Tabular Synthesizer

`ydata.synthesizers.RegularSynthesizer`

Bases: BaseModel

The RegularSynthesizer is designed to learn patterns from real datasets and generate synthetic data that maintains statistical properties while ensuring privacy and security. It provides a simple API for training, sampling, saving, and loading models.

Key Features

*fit *: Learn from real data to create a generative model.
*sample *: Produce high-quality synthetic data based on the trained model.
*save *: Store a trained synthesizer for future use.
*load *: Restore a previously trained synthesizer.

Usage Example

from ydata.synthesizers import RegularSynthesizer

# Step 1: Train the model
synth = RegularSynthesizer()
synth.fit(real_data, metadata)

# Step 2: Generate synthetic data
synthetic_data = synth.sample(n_samples=1000)

# Step 3: Save the trained model
synth.save("model.pkl")

# Step 4: Load the trained model later
loaded_synth = RegularSynthesizer.load("model.pkl")

`fit(X, metadata, *, condition_on=None, privacy_level=PrivacyLevel.HIGH_FIDELITY, calculated_features=None, anonymize=None, anonymize_ids=False, segment_by='auto', holdout_size=0.2, random_state=None)`

Train the RegularSynthesizer on real tabular data.

This method learns patterns from the provided dataset (X) to build a generative model capable of producing high-quality synthetic data. It allows for feature extraction, handling missing values, and applying privacy controls.

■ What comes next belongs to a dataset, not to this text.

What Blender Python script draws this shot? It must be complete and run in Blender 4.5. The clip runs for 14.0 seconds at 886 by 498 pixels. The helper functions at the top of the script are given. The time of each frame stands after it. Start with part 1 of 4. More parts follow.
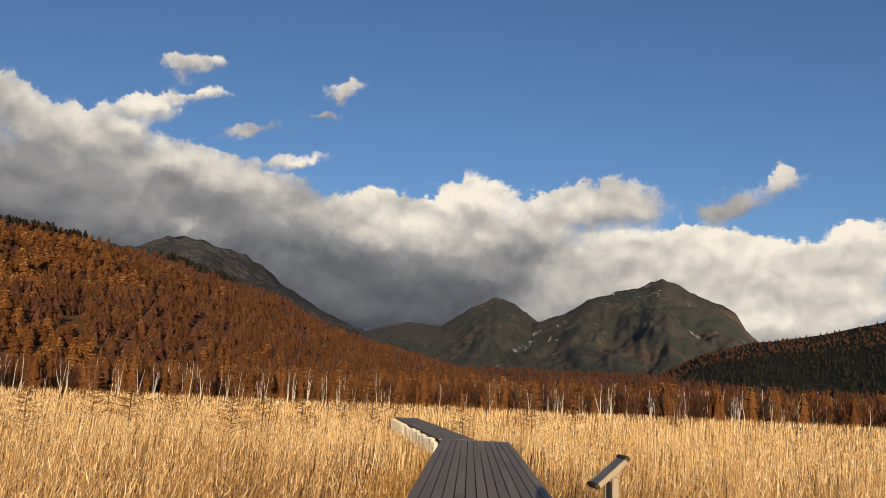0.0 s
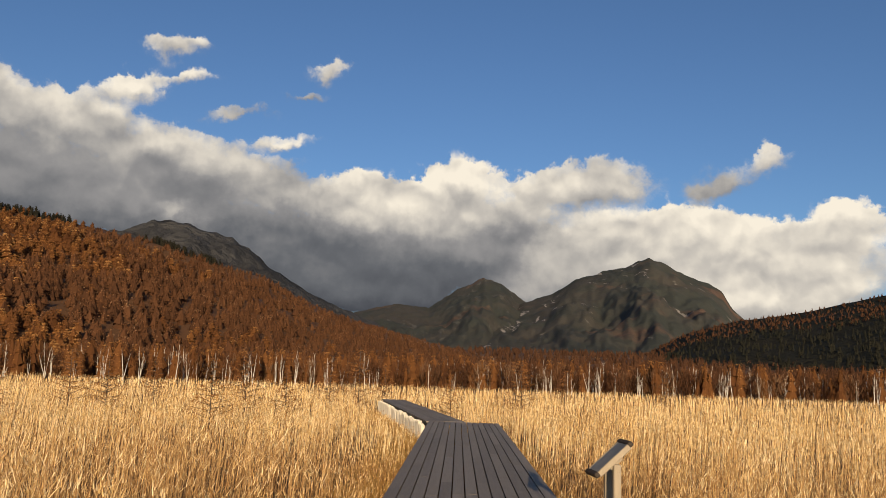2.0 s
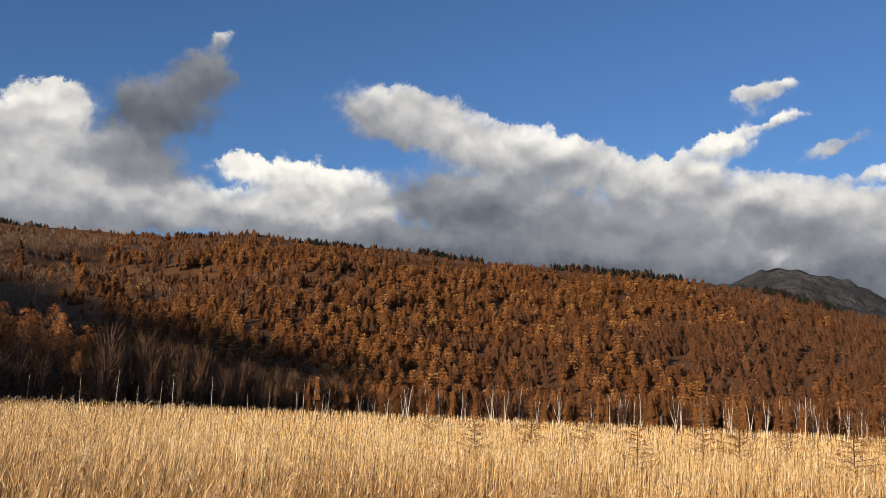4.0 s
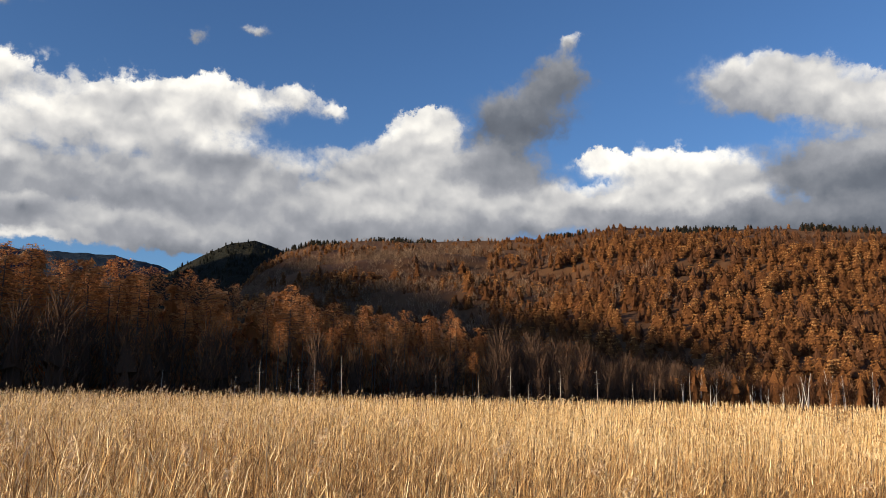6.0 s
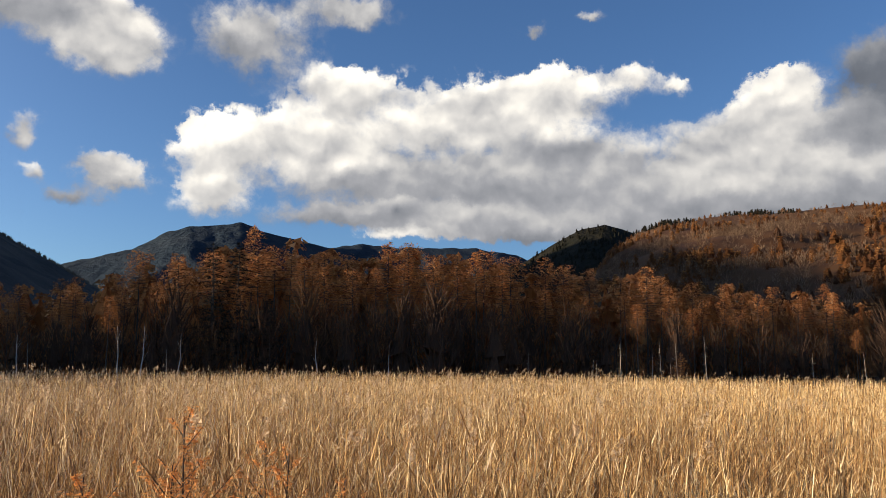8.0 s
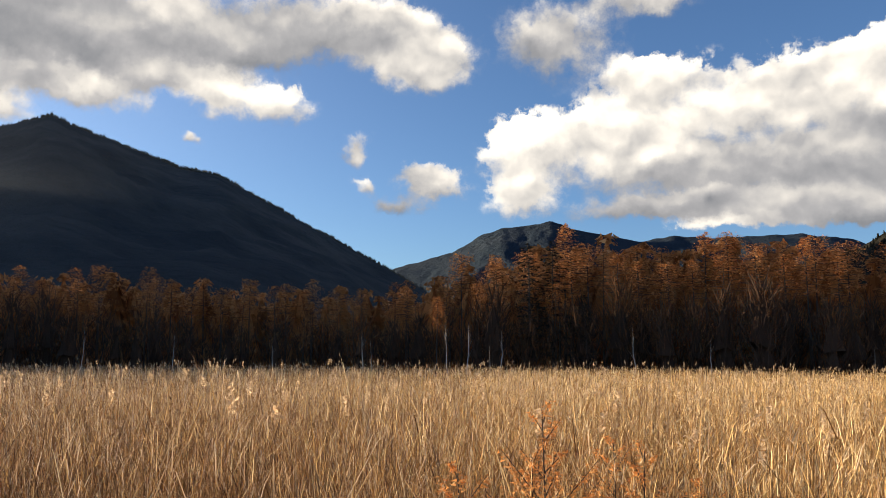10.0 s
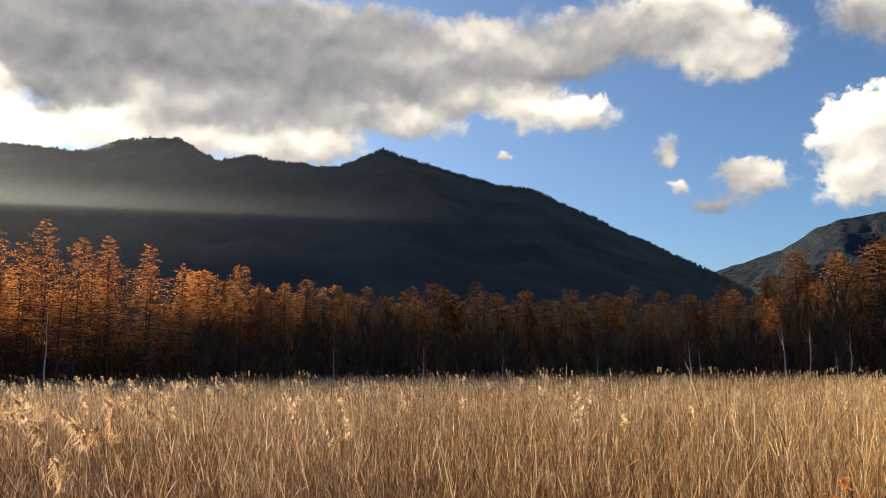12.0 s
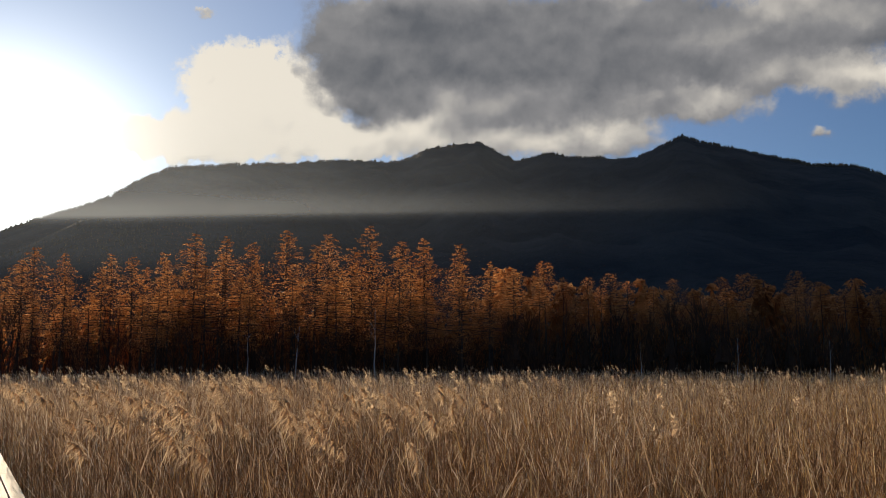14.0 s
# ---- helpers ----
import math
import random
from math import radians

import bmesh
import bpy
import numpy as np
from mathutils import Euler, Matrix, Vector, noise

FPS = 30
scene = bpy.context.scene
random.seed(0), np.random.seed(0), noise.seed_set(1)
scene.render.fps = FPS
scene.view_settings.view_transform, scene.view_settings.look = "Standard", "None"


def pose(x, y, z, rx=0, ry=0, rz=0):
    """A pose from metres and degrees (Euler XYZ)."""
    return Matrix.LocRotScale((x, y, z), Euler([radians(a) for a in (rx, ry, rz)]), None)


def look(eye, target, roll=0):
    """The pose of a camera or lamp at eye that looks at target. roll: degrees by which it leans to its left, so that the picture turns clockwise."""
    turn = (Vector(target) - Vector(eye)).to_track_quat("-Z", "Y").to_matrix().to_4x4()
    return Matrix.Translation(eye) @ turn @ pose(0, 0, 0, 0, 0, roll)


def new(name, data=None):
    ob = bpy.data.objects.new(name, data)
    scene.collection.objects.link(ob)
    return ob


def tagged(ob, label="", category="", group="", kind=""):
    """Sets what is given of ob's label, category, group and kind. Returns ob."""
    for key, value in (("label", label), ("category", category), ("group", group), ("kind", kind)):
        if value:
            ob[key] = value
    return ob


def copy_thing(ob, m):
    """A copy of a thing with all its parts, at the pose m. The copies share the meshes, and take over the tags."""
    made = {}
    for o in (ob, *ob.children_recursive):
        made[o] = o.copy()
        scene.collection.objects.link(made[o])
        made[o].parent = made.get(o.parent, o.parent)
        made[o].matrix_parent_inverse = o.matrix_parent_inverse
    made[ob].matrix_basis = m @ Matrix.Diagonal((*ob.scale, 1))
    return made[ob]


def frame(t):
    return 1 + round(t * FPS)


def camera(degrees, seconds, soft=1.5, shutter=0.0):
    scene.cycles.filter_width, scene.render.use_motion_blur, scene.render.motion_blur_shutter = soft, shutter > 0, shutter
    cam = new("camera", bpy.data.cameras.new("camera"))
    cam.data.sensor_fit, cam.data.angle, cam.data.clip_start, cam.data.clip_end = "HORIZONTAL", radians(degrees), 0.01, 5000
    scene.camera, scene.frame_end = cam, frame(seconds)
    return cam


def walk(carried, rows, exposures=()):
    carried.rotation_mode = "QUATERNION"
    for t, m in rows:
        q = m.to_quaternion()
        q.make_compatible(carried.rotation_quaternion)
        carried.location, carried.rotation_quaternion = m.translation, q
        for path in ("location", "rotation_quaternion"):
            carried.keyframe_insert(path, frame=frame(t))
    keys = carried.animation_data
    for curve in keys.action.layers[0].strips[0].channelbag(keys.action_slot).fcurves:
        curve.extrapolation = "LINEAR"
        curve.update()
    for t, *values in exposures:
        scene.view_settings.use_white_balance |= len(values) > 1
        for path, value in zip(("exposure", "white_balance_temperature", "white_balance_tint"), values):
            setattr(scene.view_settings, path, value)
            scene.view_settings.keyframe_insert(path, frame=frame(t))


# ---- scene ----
# Camera: a visitor walks a few steps along a boardwalk, then turns to the left with the camera held out.
cam = camera(56.7, 14.0, soft=0.85)
EYE = 2.15
PATH = [
    (0, 0.00, 0.00, 99.78, -2.65, -0.46),
    (0.5, 0.02, 0.24, 99.93, -2.17, -0.31),
    (1, 0.04, 0.48, 99.65, -1.94, -0.90),
    (1.5, 0.05, 0.72, 99.53, -1.71, -1.79),
    (2, 0.07, 0.96, 98.51, -1.96, -1.24),
    (2.5, 0.09, 1.20, 97.93, -1.64, 4.06),
    (3, 0.01, 1.19, 99.18, -1.33, 14.14),
    (3.5, -0.08, 1.15, 100.04, -2.14, 26.33),
    (4, -0.16, 1.10, 100.54, -2.23, 39.87),
    (4.2, -0.19, 1.07, 100.53, -1.93, 44.08),
    (6.3, -0.30, 0.91, 99.17, -0.86, 69.26),
    (6.5, -0.30, 0.89, 99.05, -0.88, 71.89),
    (7, -0.32, 0.84, 98.55, -0.89, 78.33),
    (7.5, -0.32, 0.79, 98.21, -0.94, 84.64),
    (8, -0.33, 0.75, 97.92, -0.42, 90.19),
    (8.2, -0.33, 0.73, 97.73, -0.27, 92.52),
    (10.3, -0.28, 0.56, 97.42, -0.60, 115.43),
    (10.5, -0.27, 0.54, 97.34, -0.76, 118.02),
    (11, -0.25, 0.50, 97.50, -0.41, 124.01),
    (11.5, -0.23, 0.47, 97.97, 0.18, 129.09),
    (12, -0.20, 0.44, 98.10, 0.45, 133.84),
    (12.5, -0.17, 0.41, 98.02, 0.50, 138.56),
    (13, -0.14, 0.39, 98.09, 0.51, 144.07),
    (13.5, -0.10, 0.36, 98.00, 0.47, 149.89),
    (14, -0.07, 0.34, 97.80, 0.01, 154.68),
]
EXPOSURES = [(0, 0.32, 6850, 10), (2.5, 0.34, 6850, 10), (4.2, 0.54, 6200, 10), (6.5, 0.7, 6250, 10), (8, 0.8, 6400, 10),
             (11, 1.12, 6950, 10), (12.5, 0.92, 7050, 10), (13.5, 0.3, 6850, 10), (14, 0.1, 6600, 10)]
walk(cam, [(t, pose(x, y, EYE, rx, ry, rz)) for t, x, y, rx, ry, rz in PATH], EXPOSURES)

# ---- bearings: degrees counter-clockwise from north (+y), seen from the viewing point ----
SUN_AZ, SUN_EL = 183.48, 10.38


def bearing(az, d, el=None, z=0.0):
    a = radians(az)
    return Vector((-math.sin(a) * d, math.cos(a) * d, EYE + d * math.tan(radians(el)) if el is not None else z))


# ---- sun, sky and clouds ----
sun = new("sun", bpy.data.lights.new("sun", "SUN"))
sun.data.energy, sun.data.angle, sun.data.color = 5.0, radians(0.6), (1.0, 0.80, 0.56)
sun.matrix_world = look(bearing(SUN_AZ, 900, SUN_EL), (0, 0, EYE))

# Clouds: bearing, height, half width, half height (degrees) and whiteness of each billow.
SHEET = [(42.2, 19.1, 4.1, 2.0, 0.8), (37.3, 17.8, 4.8, 1.9, 0.78), (31.8, 16.7, 5.2, 1.8, 0.8), (25.1, 15.4, 5.5, 1.7, 0.82),
         (17.9, 13.8, 5.8, 1.8, 0.75), (12.6, 13.0, 3.5, 1.6, 0.75), (38.7, 14.4, 7.6, 2.1, 0.42), (29.6, 12.7, 10.3, 2.3, 0.45),
         (34.5, 14.0, 3.1, 0.8, 0.7), (21.8, 11.3, 5.7, 1.5, 0.62), (16.9, 9.9, 2.0, 0.7, 0.85), (35.0, 11.1, 9.6, 1.8, 0.35),
         (7.4, 8.9, 8.6, 2.3, 0.3), (2.0, 6.2, 5.7, 1.9, 0.22),
         (9.0, 6.4, 5.0, 2.2, 0.26), (15.0, 9.6, 5.0, 1.8, 0.42), (3.0, 4.6, 5.0, 1.5, 0.2), (28.0, 10.4, 9.0, 1.5, 0.45), (20.5, 9.4, 4.0, 1.3, 0.42), (17.0, 12.0, 4.0, 1.6, 0.45), (43.0, 10.8, 6.0, 1.6, 0.36), (50.0, 11.2, 5.0, 1.4, 0.5), (23.5, 9.5, 5.0, 1.4, 0.4), (20.5, 9.0, 4.0, 1.3, 0.42), (6.0, 5.2, 4.0, 1.3, 0.3), (11.0, 6.6, 4.0, 1.3, 0.3)]
WISPS = [(18.0, 20.8, 3.0, 1.0, 0.9), (21.0, 17.8, 2.6, 1.3, 0.9), (17.1, 19.0, 2.2, 0.6, 0.85), (7.9, 20.4, 2.0, 0.9, 0.85),
         (9.4, 18.7, 1.6, 0.4, 0.75), (14.0, 16.8, 3.2, 0.6, 0.78), (11.0, 15.4, 3.0, 0.6, 0.78)]
NORTH = [(5.5, 11.9, 3.7, 2.1, 0.9), (2.6, 10.9, 5.5, 2.4, 0.95), (-2.1, 12.7, 3.1, 2.0, 1), (-7.7, 12.8, 3.5, 1.8, 0.88),
         (-12.0, 13.2, 3.6, 1.8, 0.8), (-0.6, 9.6, 6.3, 1.6, 0.7), (-1.9, 7.3, 7.8, 1.8, 0.32), (-5.4, 9.4, 4.3, 1.0, 0.4),
         (-8.6, 7.0, 2.3, 2.2, 0.8), (-11.7, 9.2, 4.6, 2.3, 0.9), (-17.7, 9.8, 4.0, 2.3, 1), (-21.6, 8.6, 5.3, 2.4, 0.95),
         (-27.6, 9.8, 2.2, 2.1, 1), (-24.9, 6.8, 5.8, 2.1, 0.9), (-20.8, 5.2, 2.4, 1.1, 0.9),
         (-6.0, 5.4, 3.0, 1.6, 0.6), (-4.0, 8.2, 6.0, 1.6, 0.5), (-5.6, 10.8, 3.4, 1.2, 0.85), (-14.0, 7.6, 8.0, 1.8, 0.85), (-9.5, 6.2, 6.0, 1.5, 0.62), (-18.5, 6.2, 6.0, 1.6, 0.9), (10.5, 11.8, 3.2, 1.4, 0.7), (-22.0, 4.6, 6.0, 1.5, 0.9), (-17.0, 5.0, 4.0, 1.2, 0.85), (-23.0, 14.6, 1.5, 1.2, 0.9), (-20.6, 13.4, 2.4, 1.0, 0.68), (-18.9, 12.7, 1.8, 0.9, 0.62)]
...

Handles missing values and applies anonymization if required.
Supports conditional synthesis by segmenting data into meaningful groups.
Integrates business rules through the calculated features to evaluate model performance.

Parameters:

Name	Type	Description	Default
`X`	`Dataset`	The real dataset used to train the synthesizer.	required
`metadata`	`Metadata`	object describing the dataset, including feature types and relationships.	required
`calculated_features`	`list[dict[str, str \| Callable \| List[str]]] \| None`	List of computed features that should be derived before training, if provided	`None`
`anonymize`	`dict \| AnonymizerConfigurationBuilder \| None`	Configuration for anonymization strategies, such as hashing or generalization, if provided	`None`
`privacy_level`	`PrivacyLevel \| str`	Defines the trade-off between privacy and data fidelity. Options: `"HIGH_FIDELITY"`, `"BALANCED_PRIVACY_FIDELITY"`, `"HIGH_PRIVACY"`. Defaults to `"HIGH_FIDELITY"`.	`HIGH_FIDELITY`
`condition_on`	`Union[str, list[str]] \| None`	Enables conditional data generation by specifying key features to condition the model on.	`None`
`anonymize_ids`	`bool`	If `True`, automatically anonymizes columns of type ID. Defaults to `False`.	`False`
`segment_by`	`SegmentByType`	Defines how data should be segmented while training, based on a column or an automated decision. Options: `"auto"` (default).	`'auto'`
`holdout_size`	`float`	Percentage of data to hold out for model evaluation. Default is `0.2` (20%).	`0.2`
`random_state`	`RandomSeed`	Set a seed for reproducibility. If `None`, randomness is used.	`None`

Returns:

Name	Type	Description
`None`		Trains the synthesizer in place.
`None`		Trains the synthesizer in place.

`sample(n_samples=1, condition_on=None, balancing=False, random_state=None, connector=None, **kwargs)`

Generate synthetic tabular data using the trained RegularSynthesizer.

This method generates new synthetic records that mimic the statistical properties of the original dataset. Users can optionally condition on specific features, apply balancing strategies, and define an output storage connector for direct integration with databases or cloud storage.

Parameters:

Name	Type	Description	Default
`n_samples`	`int`	Number of synthetic records/rows to generate. Default is `1`.	`1`
`condition_on`	`list[ConditionalFeature] \| dict \| DataFrame \| None`	Condition the generator on specific feature values to create data with controlled distributions.	`None`
`balancing`	`bool`	If `True`, ensures balanced sampling the defined conditional features. Default is `False`.	`False`
`random_state`	`RandomSeed`	Set a random seed for reproducibility. Default is `None` (random generation).	`None`
`connector`	`BigQueryConnector \| ObjectStorageConnector \| RDBMSConnector \| None`	If provided, the generated synthetic data is automatically stored in a cloud-based data warehouse or database.	`None`

Returns:

Name	Type	Description
`sample`	`Dataset`	A Dataset object containing the synthetic samples.